## Set problem:
For the material that follows, return exactly the lines from the one with "import numpy as np" through the one with "turn = (Vector(target)", both ends included.

## Given data:
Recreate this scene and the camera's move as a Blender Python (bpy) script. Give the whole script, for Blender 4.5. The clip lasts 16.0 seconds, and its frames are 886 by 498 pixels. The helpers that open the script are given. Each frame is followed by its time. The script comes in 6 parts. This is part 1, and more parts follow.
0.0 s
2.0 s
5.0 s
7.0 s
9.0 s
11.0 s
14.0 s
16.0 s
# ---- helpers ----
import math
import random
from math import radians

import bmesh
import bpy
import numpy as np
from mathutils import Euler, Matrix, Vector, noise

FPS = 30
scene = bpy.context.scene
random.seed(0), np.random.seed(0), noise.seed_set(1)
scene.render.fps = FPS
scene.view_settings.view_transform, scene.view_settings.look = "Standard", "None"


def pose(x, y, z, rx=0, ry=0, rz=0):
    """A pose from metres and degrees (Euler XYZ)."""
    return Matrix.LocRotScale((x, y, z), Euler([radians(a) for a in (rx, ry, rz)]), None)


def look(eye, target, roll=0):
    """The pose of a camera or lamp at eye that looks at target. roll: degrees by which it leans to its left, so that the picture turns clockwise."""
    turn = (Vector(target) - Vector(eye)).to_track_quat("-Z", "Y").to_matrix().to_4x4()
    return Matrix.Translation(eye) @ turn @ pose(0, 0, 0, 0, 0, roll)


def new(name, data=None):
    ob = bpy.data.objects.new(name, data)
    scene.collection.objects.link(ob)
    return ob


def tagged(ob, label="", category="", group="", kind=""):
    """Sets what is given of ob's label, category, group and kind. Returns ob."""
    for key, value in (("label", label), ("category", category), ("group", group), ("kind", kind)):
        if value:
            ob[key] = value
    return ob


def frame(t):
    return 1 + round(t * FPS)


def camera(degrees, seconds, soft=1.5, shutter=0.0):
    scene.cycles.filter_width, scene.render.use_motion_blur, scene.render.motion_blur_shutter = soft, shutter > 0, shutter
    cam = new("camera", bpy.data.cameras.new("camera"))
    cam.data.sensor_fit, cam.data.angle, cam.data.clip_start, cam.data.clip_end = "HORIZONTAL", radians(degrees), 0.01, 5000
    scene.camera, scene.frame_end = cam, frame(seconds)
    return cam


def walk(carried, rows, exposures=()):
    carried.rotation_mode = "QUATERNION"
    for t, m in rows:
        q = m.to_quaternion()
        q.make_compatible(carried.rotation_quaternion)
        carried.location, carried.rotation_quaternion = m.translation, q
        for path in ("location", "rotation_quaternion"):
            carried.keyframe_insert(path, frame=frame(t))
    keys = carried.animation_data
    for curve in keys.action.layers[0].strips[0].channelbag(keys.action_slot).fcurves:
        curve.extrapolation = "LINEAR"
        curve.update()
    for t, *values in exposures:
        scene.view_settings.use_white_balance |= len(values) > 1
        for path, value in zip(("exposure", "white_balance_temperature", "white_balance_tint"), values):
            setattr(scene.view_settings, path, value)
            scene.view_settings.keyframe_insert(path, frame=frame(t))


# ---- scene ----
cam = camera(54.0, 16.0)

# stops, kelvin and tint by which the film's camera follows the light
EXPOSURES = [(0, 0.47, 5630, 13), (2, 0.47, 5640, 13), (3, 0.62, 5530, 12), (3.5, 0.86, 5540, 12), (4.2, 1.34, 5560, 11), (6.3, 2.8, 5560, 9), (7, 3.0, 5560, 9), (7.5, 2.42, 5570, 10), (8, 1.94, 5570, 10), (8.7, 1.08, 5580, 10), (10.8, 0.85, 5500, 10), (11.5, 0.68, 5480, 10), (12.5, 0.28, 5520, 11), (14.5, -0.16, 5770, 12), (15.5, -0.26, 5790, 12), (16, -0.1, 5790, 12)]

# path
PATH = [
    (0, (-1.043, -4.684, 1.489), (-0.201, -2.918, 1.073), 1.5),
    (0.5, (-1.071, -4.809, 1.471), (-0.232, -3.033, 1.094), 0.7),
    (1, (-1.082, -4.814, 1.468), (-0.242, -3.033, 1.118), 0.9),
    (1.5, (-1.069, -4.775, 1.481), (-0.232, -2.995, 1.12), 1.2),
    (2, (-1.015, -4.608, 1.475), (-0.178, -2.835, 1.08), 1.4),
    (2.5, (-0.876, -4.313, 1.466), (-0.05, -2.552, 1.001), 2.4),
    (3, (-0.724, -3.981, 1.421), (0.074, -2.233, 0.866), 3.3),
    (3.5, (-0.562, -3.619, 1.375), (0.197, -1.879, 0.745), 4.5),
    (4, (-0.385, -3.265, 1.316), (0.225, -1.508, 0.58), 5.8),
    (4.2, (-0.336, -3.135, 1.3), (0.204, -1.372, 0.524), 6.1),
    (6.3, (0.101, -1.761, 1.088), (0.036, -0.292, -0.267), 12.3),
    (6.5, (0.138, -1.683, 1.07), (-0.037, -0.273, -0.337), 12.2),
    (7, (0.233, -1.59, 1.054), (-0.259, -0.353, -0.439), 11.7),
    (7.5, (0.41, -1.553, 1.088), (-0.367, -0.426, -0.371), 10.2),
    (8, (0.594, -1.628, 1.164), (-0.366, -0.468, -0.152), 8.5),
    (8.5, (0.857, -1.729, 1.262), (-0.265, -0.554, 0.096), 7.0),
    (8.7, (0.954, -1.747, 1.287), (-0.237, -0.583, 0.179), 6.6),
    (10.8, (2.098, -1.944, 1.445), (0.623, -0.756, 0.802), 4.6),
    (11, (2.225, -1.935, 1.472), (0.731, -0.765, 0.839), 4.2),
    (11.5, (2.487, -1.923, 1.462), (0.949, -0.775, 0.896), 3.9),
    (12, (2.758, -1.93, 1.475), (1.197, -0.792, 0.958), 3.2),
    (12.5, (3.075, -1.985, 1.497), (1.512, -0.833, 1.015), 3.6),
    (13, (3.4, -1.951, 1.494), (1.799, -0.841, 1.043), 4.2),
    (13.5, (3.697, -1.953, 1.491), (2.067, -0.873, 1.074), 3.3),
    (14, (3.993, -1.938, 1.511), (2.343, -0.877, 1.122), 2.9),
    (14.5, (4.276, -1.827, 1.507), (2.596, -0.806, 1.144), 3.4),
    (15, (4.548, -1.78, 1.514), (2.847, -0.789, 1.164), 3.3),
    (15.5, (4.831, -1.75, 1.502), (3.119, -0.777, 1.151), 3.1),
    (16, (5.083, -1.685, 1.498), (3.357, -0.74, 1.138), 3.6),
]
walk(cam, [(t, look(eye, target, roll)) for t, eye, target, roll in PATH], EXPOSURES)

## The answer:
import numpy as np
from mathutils import Euler, Matrix, Vector, noise

FPS = 30
scene = bpy.context.scene
random.seed(0), np.random.seed(0), noise.seed_set(1)
scene.render.fps = FPS
scene.view_settings.view_transform, scene.view_settings.look = "Standard", "None"


def pose(x, y, z, rx=0, ry=0, rz=0):
    """A pose from metres and degrees (Euler XYZ)."""
    return Matrix.LocRotScale((x, y, z), Euler([radians(a) for a in (rx, ry, rz)]), None)


def look(eye, target, roll=0):
    """The pose of a camera or lamp at eye that looks at target. roll: degrees by which it leans to its left, so that the picture turns clockwise."""
    turn = (Vector(target) - Vector(eye)).to_track_quat("-Z", "Y").to_matrix().to_4x4()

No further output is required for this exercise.